Rough-Toothed Dolphin – Steno bredanensis
The Rough-Toothed Dolphin belongs to the family of dolphins (Delphinidae) and is therefore part of the infraorder of whales (Cetaceans). Steno bredanensis was first described in 1823 by Georges Cuvier.
Steno is a monotypic taxon, which means that there is only this one species in the genus.
Description, Anatomy & Characteristics
The main characteristic of the Rough-Toothed Dolphin is its conical head with a narrow snout.
The back is dark grey, the flanks light grey and the belly white to light pink. Steno bredanensis can also have white spots on the sides and dark spots on the back. Sometimes a white line runs between the dark grey of the back and the light grey of the flanks.
As their colloquial name suggests, they have teeth with a roughened surface caused by numerous irregular grooves. Both the upper and lower jaws have between 19 and 28 teeth on both sides.
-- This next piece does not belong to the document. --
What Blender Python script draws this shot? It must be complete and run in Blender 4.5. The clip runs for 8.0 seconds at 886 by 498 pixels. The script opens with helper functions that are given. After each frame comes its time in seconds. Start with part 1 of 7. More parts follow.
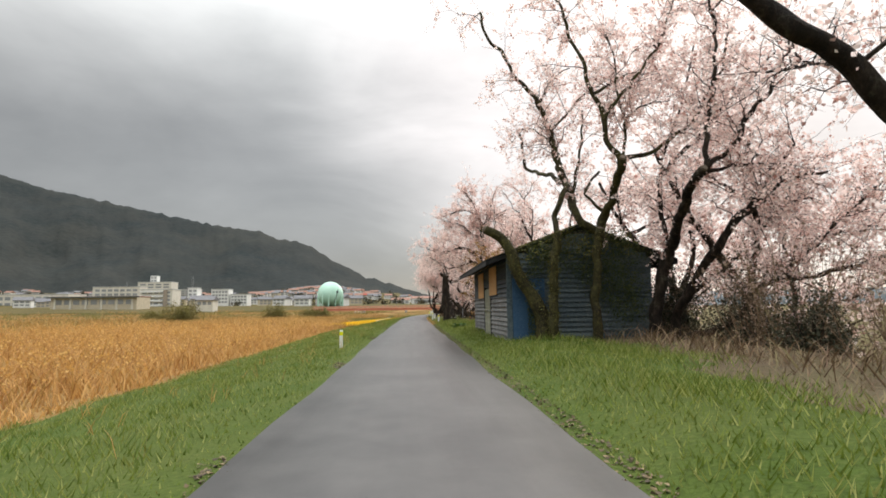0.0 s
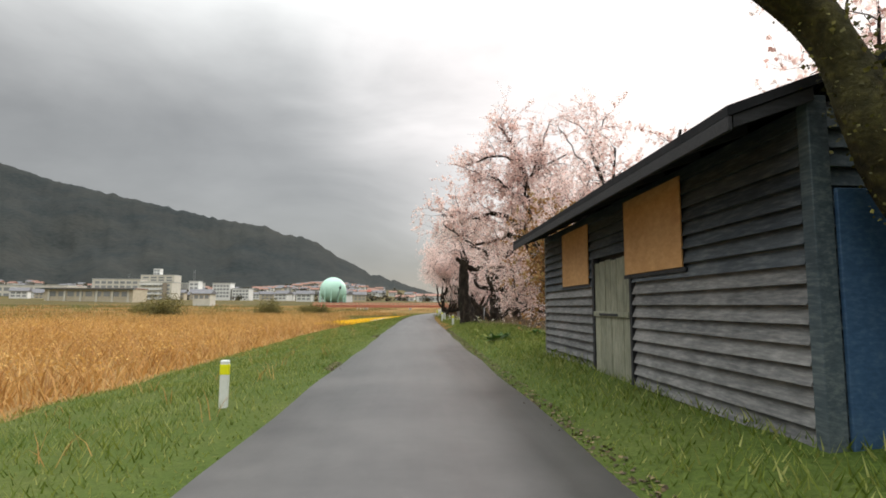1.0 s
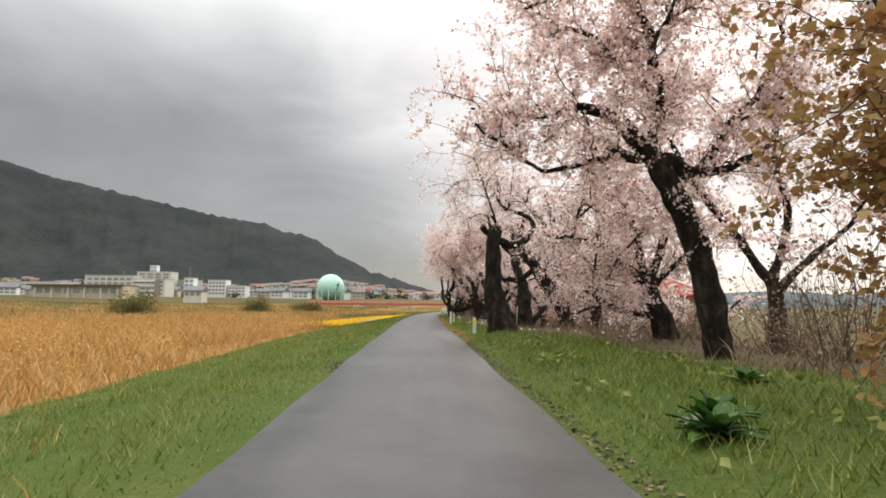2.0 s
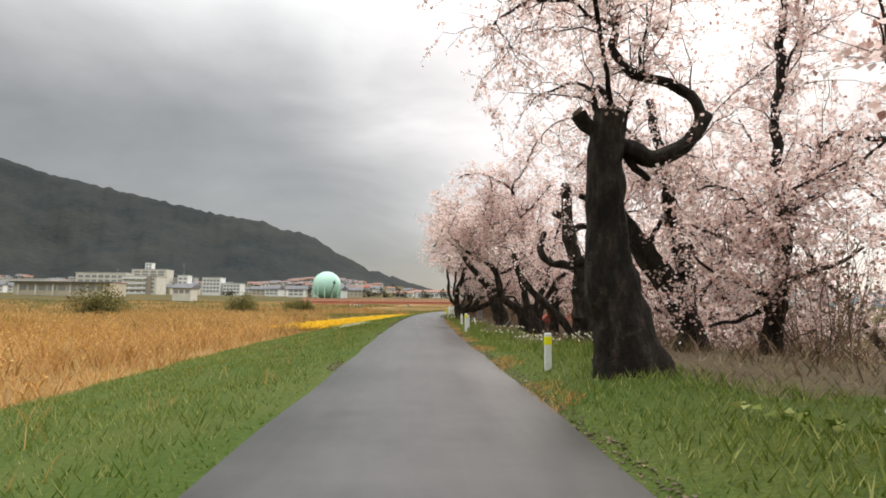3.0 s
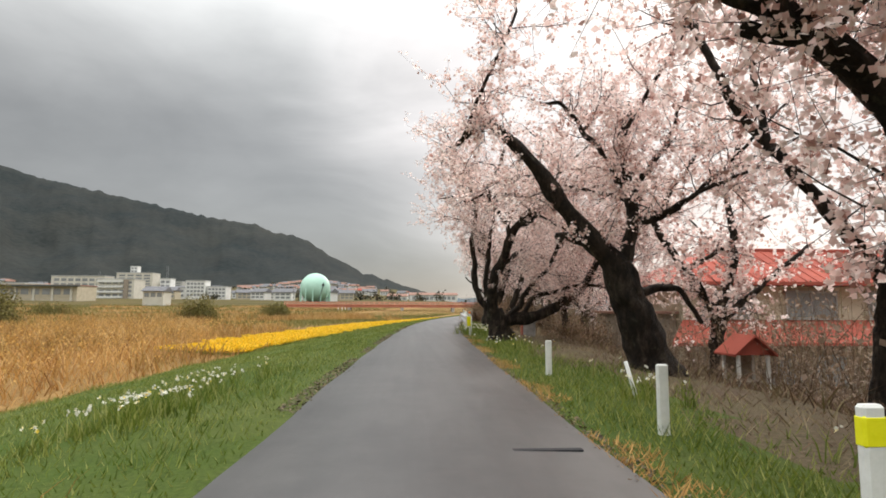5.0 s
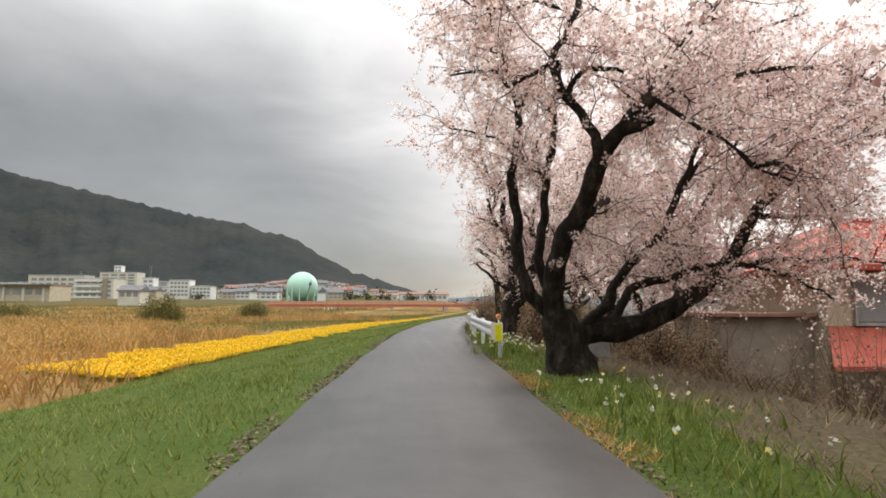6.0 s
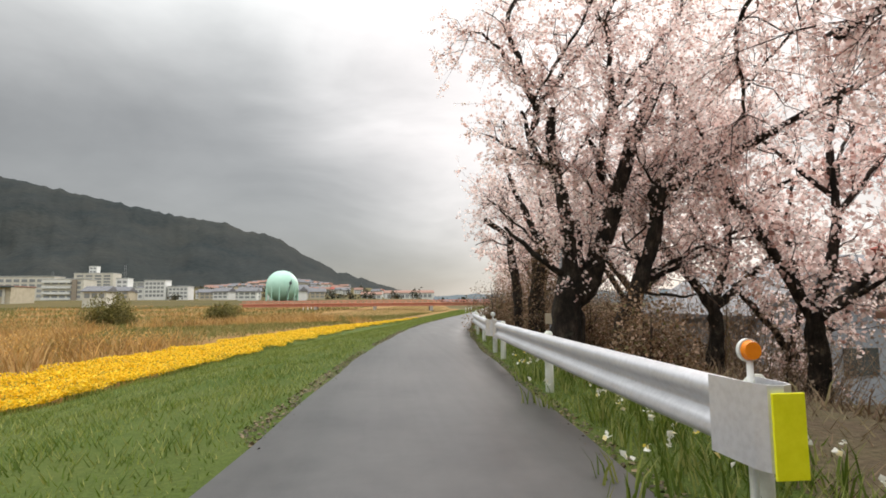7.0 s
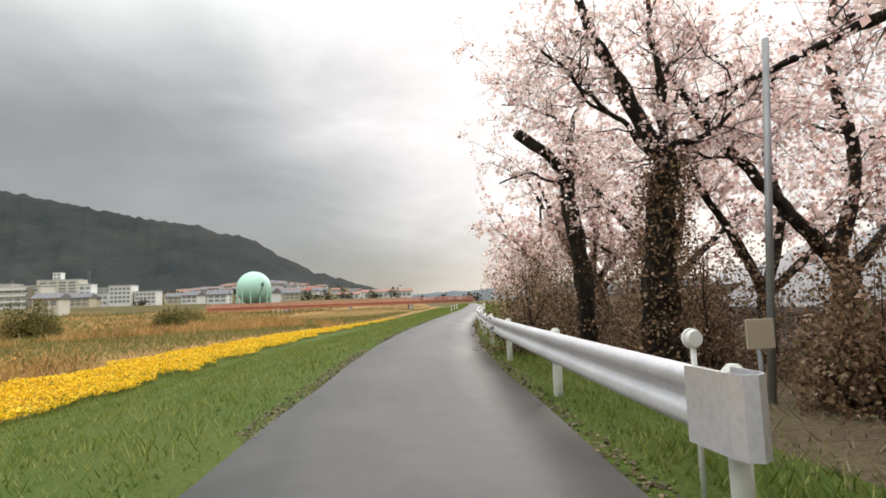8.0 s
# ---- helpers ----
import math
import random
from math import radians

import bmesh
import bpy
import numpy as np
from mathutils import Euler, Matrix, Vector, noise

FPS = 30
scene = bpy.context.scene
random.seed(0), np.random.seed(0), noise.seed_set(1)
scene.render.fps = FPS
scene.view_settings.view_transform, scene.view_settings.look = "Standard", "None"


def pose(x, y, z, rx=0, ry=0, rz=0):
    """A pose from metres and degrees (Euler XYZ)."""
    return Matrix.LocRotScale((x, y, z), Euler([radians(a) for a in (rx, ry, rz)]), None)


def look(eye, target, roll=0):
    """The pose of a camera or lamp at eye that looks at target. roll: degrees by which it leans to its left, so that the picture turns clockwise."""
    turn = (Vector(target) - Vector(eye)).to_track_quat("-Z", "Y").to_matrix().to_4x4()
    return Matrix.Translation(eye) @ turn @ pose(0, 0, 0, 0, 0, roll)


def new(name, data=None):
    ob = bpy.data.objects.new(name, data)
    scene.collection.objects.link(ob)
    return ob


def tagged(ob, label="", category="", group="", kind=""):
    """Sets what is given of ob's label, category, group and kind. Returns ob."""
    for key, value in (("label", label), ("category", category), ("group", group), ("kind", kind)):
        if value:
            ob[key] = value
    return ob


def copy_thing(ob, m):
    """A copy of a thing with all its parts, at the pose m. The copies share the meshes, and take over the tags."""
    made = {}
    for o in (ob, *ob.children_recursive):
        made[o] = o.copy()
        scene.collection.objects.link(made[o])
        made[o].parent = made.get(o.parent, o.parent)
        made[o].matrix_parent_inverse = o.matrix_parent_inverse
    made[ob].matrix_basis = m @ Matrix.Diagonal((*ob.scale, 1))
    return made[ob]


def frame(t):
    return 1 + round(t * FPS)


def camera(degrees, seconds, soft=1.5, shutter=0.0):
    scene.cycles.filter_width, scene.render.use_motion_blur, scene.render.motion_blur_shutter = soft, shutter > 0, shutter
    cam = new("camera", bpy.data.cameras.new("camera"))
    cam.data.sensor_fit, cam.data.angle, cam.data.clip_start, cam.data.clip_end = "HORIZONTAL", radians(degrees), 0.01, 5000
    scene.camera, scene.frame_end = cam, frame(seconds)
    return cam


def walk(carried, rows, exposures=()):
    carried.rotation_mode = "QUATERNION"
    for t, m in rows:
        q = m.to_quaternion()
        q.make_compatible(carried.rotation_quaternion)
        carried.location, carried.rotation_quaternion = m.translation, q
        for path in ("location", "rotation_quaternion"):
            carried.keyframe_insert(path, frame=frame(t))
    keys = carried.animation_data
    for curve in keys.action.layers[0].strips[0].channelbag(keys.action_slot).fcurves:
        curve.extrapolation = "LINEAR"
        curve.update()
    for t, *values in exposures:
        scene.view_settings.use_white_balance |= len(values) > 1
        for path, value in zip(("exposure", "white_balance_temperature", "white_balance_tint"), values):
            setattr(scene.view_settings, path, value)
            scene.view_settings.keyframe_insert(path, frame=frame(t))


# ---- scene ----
cam = camera(77.0, 8.0, soft=1.7)
EYE = 1.15
# seconds, x, y, yaw, pitch, roll
DRIVE = [
    (0.0, 0.000, 0.000, -3.66, 6.08, -0.78),
    (0.5, 0.067, 6.055, -3.22, 5.99, -0.30),
    (1.0, 0.102, 11.967, -3.08, 5.90, 0.23),
    (1.5, 0.127, 17.734, -3.06, 5.82, 0.40),
    (3.0, 0.216, 34.578, -3.19, 5.55, 0.50),
    (3.5, 0.261, 40.104, -3.41, 5.67, 0.43),
    (4.0, 0.323, 45.515, -3.58, 5.63, -0.16),
    (4.5, 0.391, 50.800, -3.54, 5.87, 0.12),
    (6.0, 0.740, 66.083, -4.76, 5.81, 0.06),
    (6.5, 0.939, 71.054, -5.51, 5.78, -0.08),
    (7.0, 1.213, 76.146, -6.36, 5.64, -0.52),
    (7.5, 1.589, 81.460, -7.49, 4.85, -1.82),
    (8.0, 2.090, 86.992, -8.64, 5.36, -2.09),
]
walk(cam, [(t, pose(x, y, EYE) @ pose(0, 0, 0, 0, 0, yaw) @ pose(0, 0, 0, 90 + pitch) @ pose(0, 0, 0, 0, 0, roll)) for t, x, y, yaw, pitch, roll in DRIVE], [(0.0, 0.0, 6680, 13), (8.0, 0.0, 6680, 13)])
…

Steno bredanensis grows up to 2.83m long, weighing up to 160kg. Males are usually somewhat bigger than females on that occasion.
Habitat, Distribution & Occurrence
The Rough-Toothed Dolphin is found in the tropical, subtropical and temperate latitudes of all oceans. It is also found in the Mediterranean Sea, Red Sea and the Caribbean. It must be said that almost all sightings are made on the high seas, where the water is at least 1000m deep. Steno bredanensis is therefore very rarely observed near the coasts.
While scuba diving on the Canary Islands it is almost impossible to observe the Rough-Toothed Dolphin. But with a little luck you can see it at whale watching trips. Then probably rather in the summer months, as it prefers water temperatures around 25°C.
Biology & Feeding
Although there are sightings of individual animals, Steno bredanensis usually occurs in social associations of 10 to 100 animals. They swim either in a loose group, with different speed or in a closed compound, in which they coordinate direction and speed exactly one on the other. In addition, individual animals listen to the sonar sounds of other group members instead of constantly producing ultrasonic calls themselves.
Among the Rough-Toothed Dolphin, surfers are observed much less frequently than in other species. However, they often swim with head and neck above the water.
It has also been observed that they travel together with other whale species.
Reproduction & Development
Little is known about the reproduction of the Rough-Toothed Dolphin. Females give birth to a calf that is between 100 and 130 cm long at birth. The calves suckle, rest and play daily. The playing time follows the suckling. At noon the young animal rests for about an hour. After 2 months the young begins to eat fish and is less suckled. How long the intensive relationship between mother and calf lasts is unknown. It was observed how a female kept a dead calf on the surface for several days! It was protected from possible attackers by male conspecifics.
Within the first five years the animals grow the most. While females reach sexual maturity at the age of 9 to 10, males do so between 5 and 10 years.
Rough-Toothed Dolphins off the coast of Japan reach an age between 32 and 36 years. However, it is assumed that Steno bredanensis can get much older. The oldest animal is estimated to be 48 years old.